* [DATA EXCERPT]
______________________________

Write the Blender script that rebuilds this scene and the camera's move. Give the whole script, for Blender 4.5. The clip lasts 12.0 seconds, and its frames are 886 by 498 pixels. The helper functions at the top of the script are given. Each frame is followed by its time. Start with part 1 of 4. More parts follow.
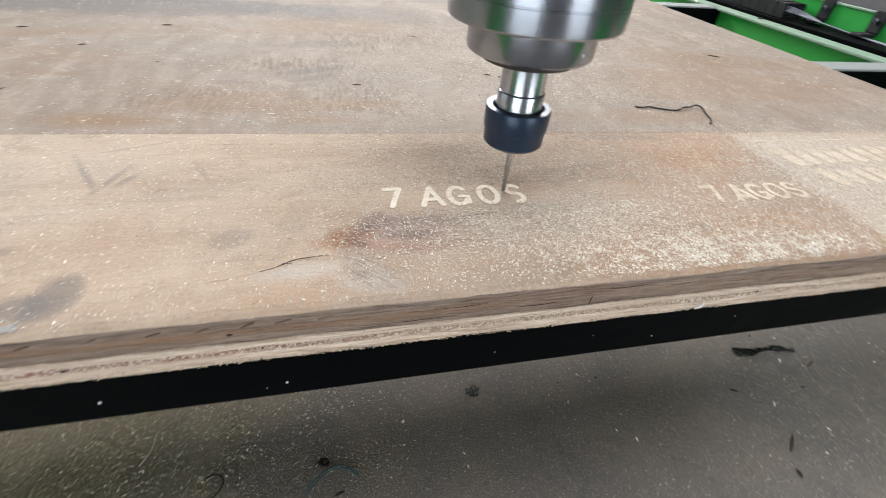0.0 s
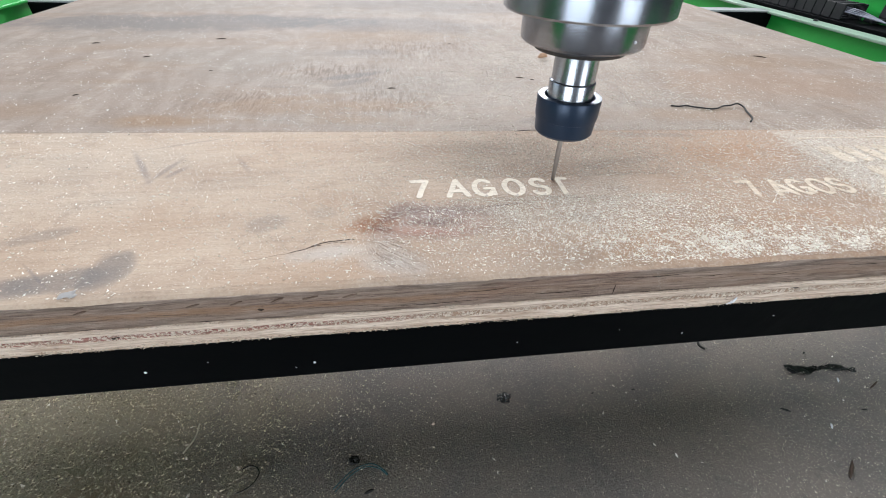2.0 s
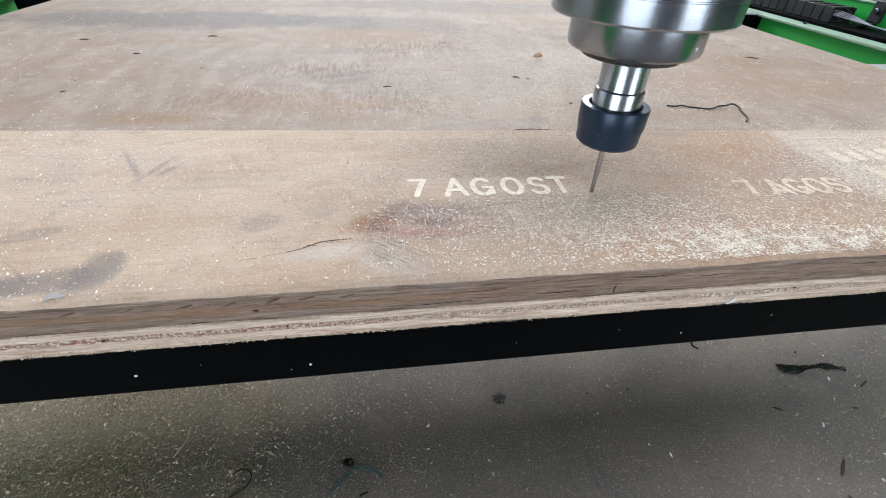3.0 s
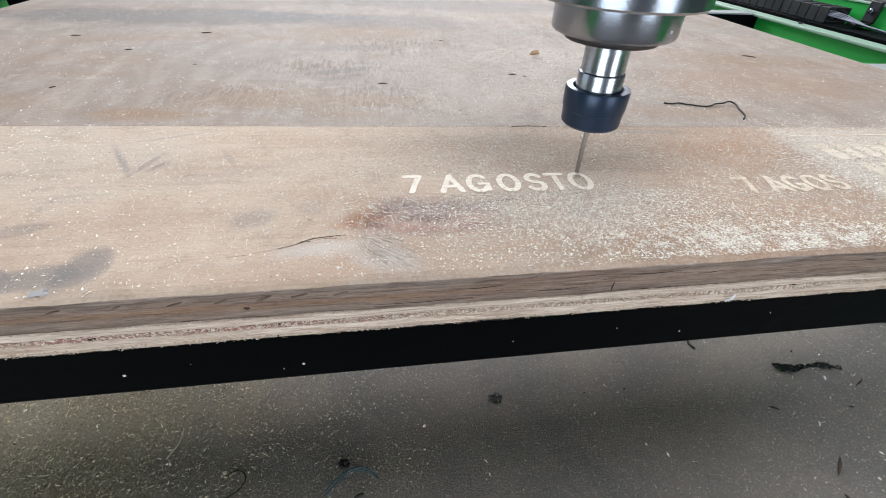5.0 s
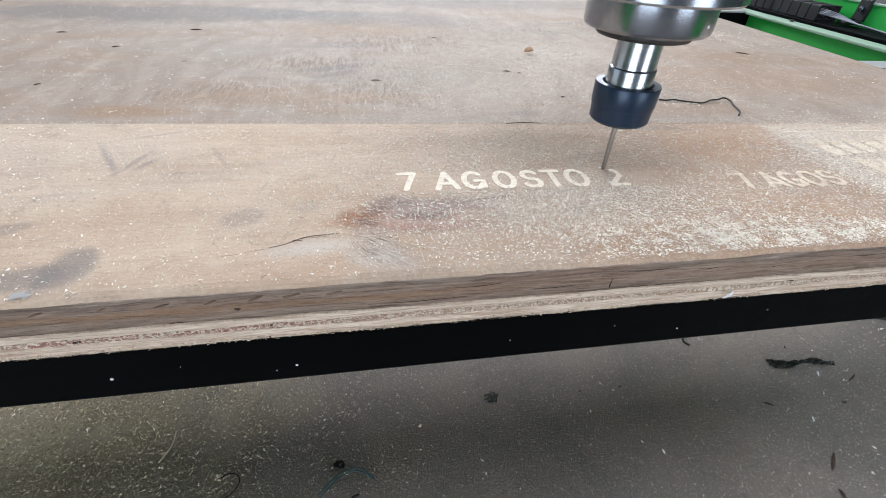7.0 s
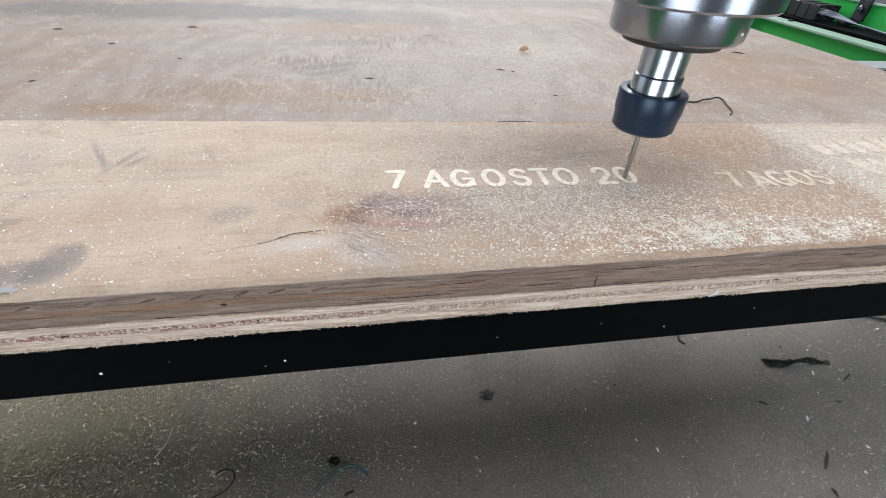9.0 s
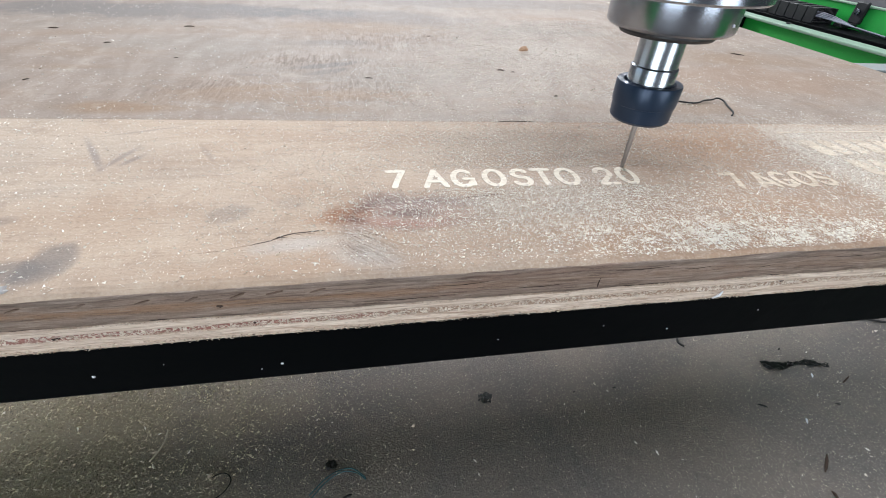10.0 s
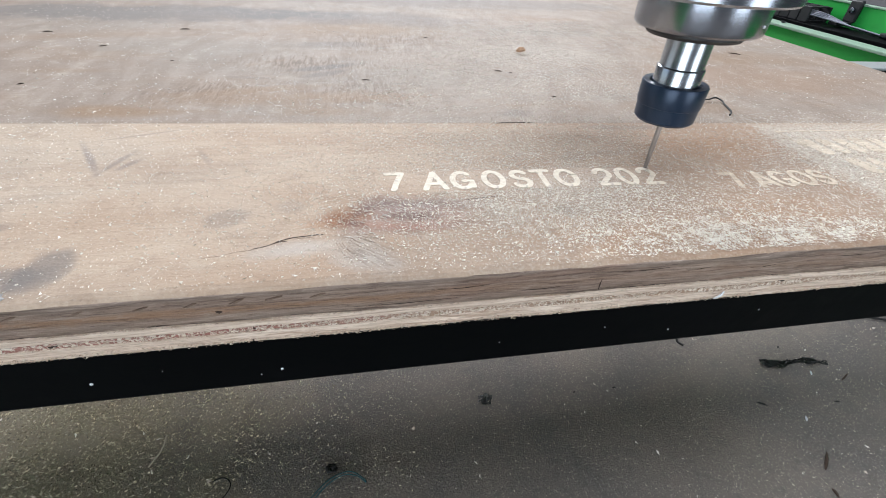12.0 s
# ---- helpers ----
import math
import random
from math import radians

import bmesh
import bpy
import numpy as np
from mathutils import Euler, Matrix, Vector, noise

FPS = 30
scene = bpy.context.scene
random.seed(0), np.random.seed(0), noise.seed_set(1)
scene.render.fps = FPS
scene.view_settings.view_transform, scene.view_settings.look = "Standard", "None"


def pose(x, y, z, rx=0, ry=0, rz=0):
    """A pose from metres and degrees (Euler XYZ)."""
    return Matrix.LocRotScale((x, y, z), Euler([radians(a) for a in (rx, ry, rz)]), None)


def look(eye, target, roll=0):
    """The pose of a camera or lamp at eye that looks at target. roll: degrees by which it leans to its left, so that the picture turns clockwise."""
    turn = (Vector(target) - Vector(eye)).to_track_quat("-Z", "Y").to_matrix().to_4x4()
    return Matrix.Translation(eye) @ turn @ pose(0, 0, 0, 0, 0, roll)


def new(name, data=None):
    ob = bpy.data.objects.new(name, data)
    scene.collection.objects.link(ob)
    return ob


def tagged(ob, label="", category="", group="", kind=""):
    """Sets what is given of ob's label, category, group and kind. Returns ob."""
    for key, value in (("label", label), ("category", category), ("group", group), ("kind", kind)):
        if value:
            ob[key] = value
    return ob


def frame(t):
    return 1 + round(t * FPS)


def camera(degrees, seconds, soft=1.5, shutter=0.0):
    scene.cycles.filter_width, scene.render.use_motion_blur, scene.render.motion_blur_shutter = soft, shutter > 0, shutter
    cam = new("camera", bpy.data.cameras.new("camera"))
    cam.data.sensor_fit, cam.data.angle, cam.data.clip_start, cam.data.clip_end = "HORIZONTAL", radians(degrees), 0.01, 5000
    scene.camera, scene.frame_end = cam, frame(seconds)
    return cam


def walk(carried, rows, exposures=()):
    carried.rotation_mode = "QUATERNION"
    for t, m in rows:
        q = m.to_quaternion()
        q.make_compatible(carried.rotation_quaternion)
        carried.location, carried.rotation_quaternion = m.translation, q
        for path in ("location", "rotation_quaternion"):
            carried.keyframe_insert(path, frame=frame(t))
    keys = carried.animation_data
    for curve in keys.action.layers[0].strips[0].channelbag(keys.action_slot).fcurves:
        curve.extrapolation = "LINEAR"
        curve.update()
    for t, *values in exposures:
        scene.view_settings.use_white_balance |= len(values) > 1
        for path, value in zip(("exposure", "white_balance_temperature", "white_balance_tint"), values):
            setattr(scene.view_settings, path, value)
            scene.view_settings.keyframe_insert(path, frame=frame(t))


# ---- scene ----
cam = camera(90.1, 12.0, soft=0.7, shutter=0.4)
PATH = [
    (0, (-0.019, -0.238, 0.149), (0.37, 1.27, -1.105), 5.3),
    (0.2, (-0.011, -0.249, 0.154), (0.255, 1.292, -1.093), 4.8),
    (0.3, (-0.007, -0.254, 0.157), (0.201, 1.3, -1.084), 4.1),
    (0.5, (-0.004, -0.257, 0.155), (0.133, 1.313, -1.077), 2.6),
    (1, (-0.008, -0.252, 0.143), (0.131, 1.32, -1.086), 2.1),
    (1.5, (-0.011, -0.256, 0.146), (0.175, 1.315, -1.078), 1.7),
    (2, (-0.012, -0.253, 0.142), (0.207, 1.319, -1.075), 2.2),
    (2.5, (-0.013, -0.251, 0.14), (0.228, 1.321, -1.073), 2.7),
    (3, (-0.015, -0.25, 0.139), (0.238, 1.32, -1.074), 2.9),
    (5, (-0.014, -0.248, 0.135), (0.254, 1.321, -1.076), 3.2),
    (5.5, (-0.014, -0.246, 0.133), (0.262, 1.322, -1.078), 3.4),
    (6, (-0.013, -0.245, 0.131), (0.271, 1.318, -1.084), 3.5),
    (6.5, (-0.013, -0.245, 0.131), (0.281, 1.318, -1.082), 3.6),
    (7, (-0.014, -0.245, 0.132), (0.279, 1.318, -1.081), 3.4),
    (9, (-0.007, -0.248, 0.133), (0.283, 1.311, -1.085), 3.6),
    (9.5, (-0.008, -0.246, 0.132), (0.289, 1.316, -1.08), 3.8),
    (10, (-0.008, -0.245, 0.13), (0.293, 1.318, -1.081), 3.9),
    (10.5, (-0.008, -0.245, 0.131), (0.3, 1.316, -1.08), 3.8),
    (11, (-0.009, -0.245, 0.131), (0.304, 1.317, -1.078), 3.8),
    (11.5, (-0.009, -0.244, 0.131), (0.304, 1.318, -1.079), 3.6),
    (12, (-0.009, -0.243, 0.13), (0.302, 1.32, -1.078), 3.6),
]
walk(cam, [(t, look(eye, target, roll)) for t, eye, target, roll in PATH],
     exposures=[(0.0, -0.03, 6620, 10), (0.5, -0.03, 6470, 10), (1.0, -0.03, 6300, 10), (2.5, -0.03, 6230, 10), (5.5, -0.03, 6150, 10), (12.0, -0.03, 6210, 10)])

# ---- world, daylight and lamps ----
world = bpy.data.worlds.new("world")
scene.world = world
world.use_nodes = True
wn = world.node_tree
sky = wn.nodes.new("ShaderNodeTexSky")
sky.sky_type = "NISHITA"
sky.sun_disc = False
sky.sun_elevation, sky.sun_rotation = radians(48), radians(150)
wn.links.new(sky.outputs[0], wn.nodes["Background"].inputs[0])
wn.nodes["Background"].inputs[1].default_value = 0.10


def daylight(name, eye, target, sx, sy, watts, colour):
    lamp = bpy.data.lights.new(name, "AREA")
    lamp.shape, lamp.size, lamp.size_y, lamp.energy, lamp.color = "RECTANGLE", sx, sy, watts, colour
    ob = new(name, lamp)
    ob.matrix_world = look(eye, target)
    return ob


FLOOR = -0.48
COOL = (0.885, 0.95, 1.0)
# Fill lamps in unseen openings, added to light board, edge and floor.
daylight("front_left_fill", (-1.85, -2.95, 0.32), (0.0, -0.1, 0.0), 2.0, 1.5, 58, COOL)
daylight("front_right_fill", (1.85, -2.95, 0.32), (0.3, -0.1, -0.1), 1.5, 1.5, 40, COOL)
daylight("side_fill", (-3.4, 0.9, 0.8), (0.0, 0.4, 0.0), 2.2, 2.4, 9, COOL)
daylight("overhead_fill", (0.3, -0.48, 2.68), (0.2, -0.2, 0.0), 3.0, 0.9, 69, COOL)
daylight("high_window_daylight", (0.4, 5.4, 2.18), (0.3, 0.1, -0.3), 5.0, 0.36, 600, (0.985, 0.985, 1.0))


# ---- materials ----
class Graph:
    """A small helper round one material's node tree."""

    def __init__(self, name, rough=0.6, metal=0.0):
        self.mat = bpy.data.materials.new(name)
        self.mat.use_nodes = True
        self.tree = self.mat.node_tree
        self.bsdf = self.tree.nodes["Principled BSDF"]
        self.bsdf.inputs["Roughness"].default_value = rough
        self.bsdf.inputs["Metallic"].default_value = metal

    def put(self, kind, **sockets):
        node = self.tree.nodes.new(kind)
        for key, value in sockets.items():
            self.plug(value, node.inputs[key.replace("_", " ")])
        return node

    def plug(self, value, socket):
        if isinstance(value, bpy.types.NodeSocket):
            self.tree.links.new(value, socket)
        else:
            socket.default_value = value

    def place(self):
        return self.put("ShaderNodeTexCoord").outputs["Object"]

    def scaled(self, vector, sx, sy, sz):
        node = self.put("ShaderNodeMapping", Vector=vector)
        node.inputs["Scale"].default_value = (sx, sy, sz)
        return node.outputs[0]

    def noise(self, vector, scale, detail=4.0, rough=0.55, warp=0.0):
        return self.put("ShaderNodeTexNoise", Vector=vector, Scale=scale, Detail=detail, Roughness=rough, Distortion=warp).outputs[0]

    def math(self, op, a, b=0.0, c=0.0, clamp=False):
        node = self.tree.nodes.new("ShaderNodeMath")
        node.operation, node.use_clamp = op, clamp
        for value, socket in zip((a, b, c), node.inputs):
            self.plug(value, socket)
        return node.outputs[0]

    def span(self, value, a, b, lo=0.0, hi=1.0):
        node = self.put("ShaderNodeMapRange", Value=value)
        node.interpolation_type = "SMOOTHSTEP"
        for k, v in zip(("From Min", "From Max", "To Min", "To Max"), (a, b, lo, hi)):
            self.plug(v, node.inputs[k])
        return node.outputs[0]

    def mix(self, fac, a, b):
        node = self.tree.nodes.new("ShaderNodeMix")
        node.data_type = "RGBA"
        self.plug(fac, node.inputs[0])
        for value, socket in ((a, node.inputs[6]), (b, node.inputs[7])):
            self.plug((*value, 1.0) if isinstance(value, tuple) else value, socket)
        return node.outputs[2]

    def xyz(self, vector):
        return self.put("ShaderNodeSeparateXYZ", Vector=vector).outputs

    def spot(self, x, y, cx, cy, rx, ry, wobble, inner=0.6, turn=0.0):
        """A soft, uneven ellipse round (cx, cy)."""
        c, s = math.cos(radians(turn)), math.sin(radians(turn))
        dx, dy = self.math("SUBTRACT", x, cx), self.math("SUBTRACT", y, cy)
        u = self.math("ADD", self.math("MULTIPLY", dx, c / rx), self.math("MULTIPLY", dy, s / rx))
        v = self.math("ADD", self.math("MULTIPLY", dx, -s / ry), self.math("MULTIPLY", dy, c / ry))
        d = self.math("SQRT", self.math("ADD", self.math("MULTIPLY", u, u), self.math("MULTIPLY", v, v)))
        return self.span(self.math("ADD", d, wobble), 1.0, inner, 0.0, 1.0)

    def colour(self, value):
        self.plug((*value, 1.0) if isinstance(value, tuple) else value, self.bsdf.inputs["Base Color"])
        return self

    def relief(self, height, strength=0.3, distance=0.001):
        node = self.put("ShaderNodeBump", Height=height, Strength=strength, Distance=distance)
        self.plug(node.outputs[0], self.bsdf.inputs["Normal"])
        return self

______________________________

* [EXERCISE REQUIREMENTS] Report how many lines in the data contain the word "import", with no words besides the number.

* [REPLY] 7